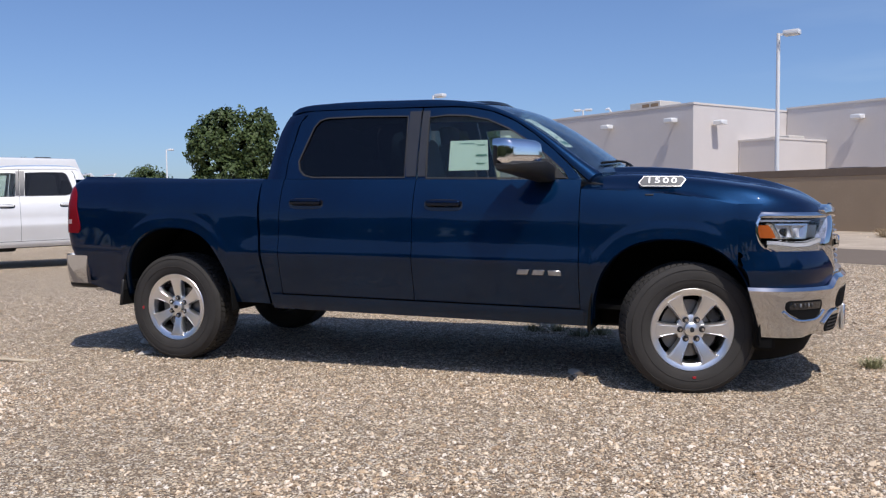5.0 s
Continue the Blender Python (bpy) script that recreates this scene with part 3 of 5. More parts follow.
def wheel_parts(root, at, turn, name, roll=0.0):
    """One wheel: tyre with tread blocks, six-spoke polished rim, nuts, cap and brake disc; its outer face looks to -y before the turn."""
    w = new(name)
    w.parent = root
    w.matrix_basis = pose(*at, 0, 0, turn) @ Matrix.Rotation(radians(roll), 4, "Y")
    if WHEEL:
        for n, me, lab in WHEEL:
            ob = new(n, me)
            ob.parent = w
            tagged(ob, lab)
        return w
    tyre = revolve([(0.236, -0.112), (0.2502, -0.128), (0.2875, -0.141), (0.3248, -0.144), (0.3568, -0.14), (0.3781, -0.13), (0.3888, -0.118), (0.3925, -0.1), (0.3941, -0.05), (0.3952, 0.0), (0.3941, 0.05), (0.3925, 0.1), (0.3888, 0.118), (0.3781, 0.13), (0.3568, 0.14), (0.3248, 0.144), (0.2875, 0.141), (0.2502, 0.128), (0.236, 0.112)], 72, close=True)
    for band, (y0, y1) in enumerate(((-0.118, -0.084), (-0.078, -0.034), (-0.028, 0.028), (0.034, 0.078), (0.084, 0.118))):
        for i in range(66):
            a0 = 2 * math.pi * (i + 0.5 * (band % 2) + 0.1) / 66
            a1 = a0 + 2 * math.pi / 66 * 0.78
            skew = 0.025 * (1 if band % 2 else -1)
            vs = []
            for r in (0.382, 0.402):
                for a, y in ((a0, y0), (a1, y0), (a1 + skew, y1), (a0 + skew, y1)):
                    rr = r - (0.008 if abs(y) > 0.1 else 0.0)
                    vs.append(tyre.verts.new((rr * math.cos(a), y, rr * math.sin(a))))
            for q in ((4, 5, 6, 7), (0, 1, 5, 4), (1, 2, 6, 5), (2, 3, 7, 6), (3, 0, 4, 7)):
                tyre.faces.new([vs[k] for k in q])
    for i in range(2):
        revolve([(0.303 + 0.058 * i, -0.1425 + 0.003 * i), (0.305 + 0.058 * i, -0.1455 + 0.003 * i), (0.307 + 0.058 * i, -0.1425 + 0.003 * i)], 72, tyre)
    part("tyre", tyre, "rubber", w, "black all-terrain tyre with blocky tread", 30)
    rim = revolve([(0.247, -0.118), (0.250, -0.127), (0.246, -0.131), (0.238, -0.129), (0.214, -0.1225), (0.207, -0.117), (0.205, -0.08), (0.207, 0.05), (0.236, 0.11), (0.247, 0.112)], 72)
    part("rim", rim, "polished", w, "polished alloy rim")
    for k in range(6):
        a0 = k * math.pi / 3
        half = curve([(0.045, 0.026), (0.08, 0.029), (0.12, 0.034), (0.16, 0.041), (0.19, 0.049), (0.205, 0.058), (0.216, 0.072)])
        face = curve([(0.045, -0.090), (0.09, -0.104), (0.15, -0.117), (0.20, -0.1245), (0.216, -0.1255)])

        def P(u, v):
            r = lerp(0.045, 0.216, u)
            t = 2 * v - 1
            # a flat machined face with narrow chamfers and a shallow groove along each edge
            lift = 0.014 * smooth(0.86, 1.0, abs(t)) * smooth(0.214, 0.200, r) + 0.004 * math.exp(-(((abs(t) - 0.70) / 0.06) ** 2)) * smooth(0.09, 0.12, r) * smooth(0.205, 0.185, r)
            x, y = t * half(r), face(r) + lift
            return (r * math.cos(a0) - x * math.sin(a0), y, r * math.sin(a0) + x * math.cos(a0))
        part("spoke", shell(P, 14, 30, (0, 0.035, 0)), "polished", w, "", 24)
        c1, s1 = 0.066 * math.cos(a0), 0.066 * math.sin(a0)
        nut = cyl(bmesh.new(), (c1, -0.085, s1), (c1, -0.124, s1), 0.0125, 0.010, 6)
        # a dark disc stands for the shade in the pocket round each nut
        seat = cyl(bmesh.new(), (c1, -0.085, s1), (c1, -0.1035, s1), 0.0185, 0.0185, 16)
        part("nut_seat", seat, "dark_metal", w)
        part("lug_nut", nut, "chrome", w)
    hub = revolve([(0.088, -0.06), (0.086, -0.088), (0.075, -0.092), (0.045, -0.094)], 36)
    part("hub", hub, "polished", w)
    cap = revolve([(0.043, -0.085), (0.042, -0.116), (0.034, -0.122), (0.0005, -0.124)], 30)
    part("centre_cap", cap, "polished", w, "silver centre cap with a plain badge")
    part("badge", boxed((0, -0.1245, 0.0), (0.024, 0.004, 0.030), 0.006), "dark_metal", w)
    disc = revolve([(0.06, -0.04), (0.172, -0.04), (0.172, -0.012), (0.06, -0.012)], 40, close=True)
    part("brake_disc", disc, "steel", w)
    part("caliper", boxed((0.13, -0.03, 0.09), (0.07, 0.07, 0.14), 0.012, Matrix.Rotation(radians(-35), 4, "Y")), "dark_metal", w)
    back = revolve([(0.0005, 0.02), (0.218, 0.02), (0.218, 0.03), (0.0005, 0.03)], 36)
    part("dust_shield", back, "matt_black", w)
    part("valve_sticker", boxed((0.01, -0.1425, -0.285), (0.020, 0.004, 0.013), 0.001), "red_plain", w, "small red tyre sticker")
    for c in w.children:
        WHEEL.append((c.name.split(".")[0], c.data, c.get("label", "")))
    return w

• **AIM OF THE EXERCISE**
Transcribe the listing in full and omit the pictures.

• **WRITTEN SOLUTION**
5.0 s
Continue the Blender Python (bpy) script that recreates this scene with part 3 of 5. More parts follow.
def wheel_parts(root, at, turn, name, roll=0.0):
    """One wheel: tyre with tread blocks, six-spoke polished rim, nuts, cap and brake disc; its outer face looks to -y before the turn."""
    w = new(name)
    w.parent = root
    w.matrix_basis = pose(*at, 0, 0, turn) @ Matrix.Rotation(radians(roll), 4, "Y")
    if WHEEL:
        for n, me, lab in WHEEL:
            ob = new(n, me)
            ob.parent = w
            tagged(ob, lab)
        return w
    tyre = revolve([(0.236, -0.112), (0.2502, -0.128), (0.2875, -0.141), (0.3248, -0.144), (0.3568, -0.14), (0.3781, -0.13), (0.3888, -0.118), (0.3925, -0.1), (0.3941, -0.05), (0.3952, 0.0), (0.3941, 0.05), (0.3925, 0.1), (0.3888, 0.118), (0.3781, 0.13), (0.3568, 0.14), (0.3248, 0.144), (0.2875, 0.141), (0.2502, 0.128), (0.236, 0.112)], 72, close=True)
    for band, (y0, y1) in enumerate(((-0.118, -0.084), (-0.078, -0.034), (-0.028, 0.028), (0.034, 0.078), (0.084, 0.118))):
        for i in range(66):
            a0 = 2 * math.pi * (i + 0.5 * (band % 2) + 0.1) / 66
            a1 = a0 + 2 * math.pi / 66 * 0.78
            skew = 0.025 * (1 if band % 2 else -1)
            vs = []
            for r in (0.382, 0.402):
                for a, y in ((a0, y0), (a1, y0), (a1 + skew, y1), (a0 + skew, y1)):
                    rr = r - (0.008 if abs(y) > 0.1 else 0.0)
                    vs.append(tyre.verts.new((rr * math.cos(a), y, rr * math.sin(a))))
            for q in ((4, 5, 6, 7), (0, 1, 5, 4), (1, 2, 6, 5), (2, 3, 7, 6), (3, 0, 4, 7)):
                tyre.faces.new([vs[k] for k in q])
    for i in range(2):
        revolve([(0.303 + 0.058 * i, -0.1425 + 0.003 * i), (0.305 + 0.058 * i, -0.1455 + 0.003 * i), (0.307 + 0.058 * i, -0.1425 + 0.003 * i)], 72, tyre)
    part("tyre", tyre, "rubber", w, "black all-terrain tyre with blocky tread", 30)
    rim = revolve([(0.247, -0.118), (0.250, -0.127), (0.246, -0.131), (0.238, -0.129), (0.214, -0.1225), (0.207, -0.117), (0.205, -0.08), (0.207, 0.05), (0.236, 0.11), (0.247, 0.112)], 72)
    part("rim", rim, "polished", w, "polished alloy rim")
    for k in range(6):
        a0 = k * math.pi / 3
        half = curve([(0.045, 0.026), (0.08, 0.029), (0.12, 0.034), (0.16, 0.041), (0.19, 0.049), (0.205, 0.058), (0.216, 0.072)])
        face = curve([(0.045, -0.090), (0.09, -0.104), (0.15, -0.117), (0.20, -0.1245), (0.216, -0.1255)])

        def P(u, v):
            r = lerp(0.045, 0.216, u)
            t = 2 * v - 1
            # a flat machined face with narrow chamfers and a shallow groove along each edge
            lift = 0.014 * smooth(0.86, 1.0, abs(t)) * smooth(0.214, 0.200, r) + 0.004 * math.exp(-(((abs(t) - 0.70) / 0.06) ** 2)) * smooth(0.09, 0.12, r) * smooth(0.205, 0.185, r)
            x, y = t * half(r), face(r) + lift
            return (r * math.cos(a0) - x * math.sin(a0), y, r * math.sin(a0) + x * math.cos(a0))
        part("spoke", shell(P, 14, 30, (0, 0.035, 0)), "polished", w, "", 24)
        c1, s1 = 0.066 * math.cos(a0), 0.066 * math.sin(a0)
        nut = cyl(bmesh.new(), (c1, -0.085, s1), (c1, -0.124, s1), 0.0125, 0.010, 6)
        # a dark disc stands for the shade in the pocket round each nut
        seat = cyl(bmesh.new(), (c1, -0.085, s1), (c1, -0.1035, s1), 0.0185, 0.0185, 16)
        part("nut_seat", seat, "dark_metal", w)
        part("lug_nut", nut, "chrome", w)
    hub = revolve([(0.088, -0.06), (0.086, -0.088), (0.075, -0.092), (0.045, -0.094)], 36)
    part("hub", hub, "polished", w)
    cap = revolve([(0.043, -0.085), (0.042, -0.116), (0.034, -0.122), (0.0005, -0.124)], 30)
    part("centre_cap", cap, "polished", w, "silver centre cap with a plain badge")
    part("badge", boxed((0, -0.1245, 0.0), (0.024, 0.004, 0.030), 0.006), "dark_metal", w)
    disc = revolve([(0.06, -0.04), (0.172, -0.04), (0.172, -0.012), (0.06, -0.012)], 40, close=True)
    part("brake_disc", disc, "steel", w)
    part("caliper", boxed((0.13, -0.03, 0.09), (0.07, 0.07, 0.14), 0.012, Matrix.Rotation(radians(-35), 4, "Y")), "dark_metal", w)
    back = revolve([(0.0005, 0.02), (0.218, 0.02), (0.218, 0.03), (0.0005, 0.03)], 36)
    part("dust_shield", back, "matt_black", w)
    part("valve_sticker", boxed((0.01, -0.1425, -0.285), (0.020, 0.004, 0.013), 0.001), "red_plain", w, "small red tyre sticker")
    for c in w.children:
        WHEEL.append((c.name.split(".")[0], c.data, c.get("label", "")))
    return w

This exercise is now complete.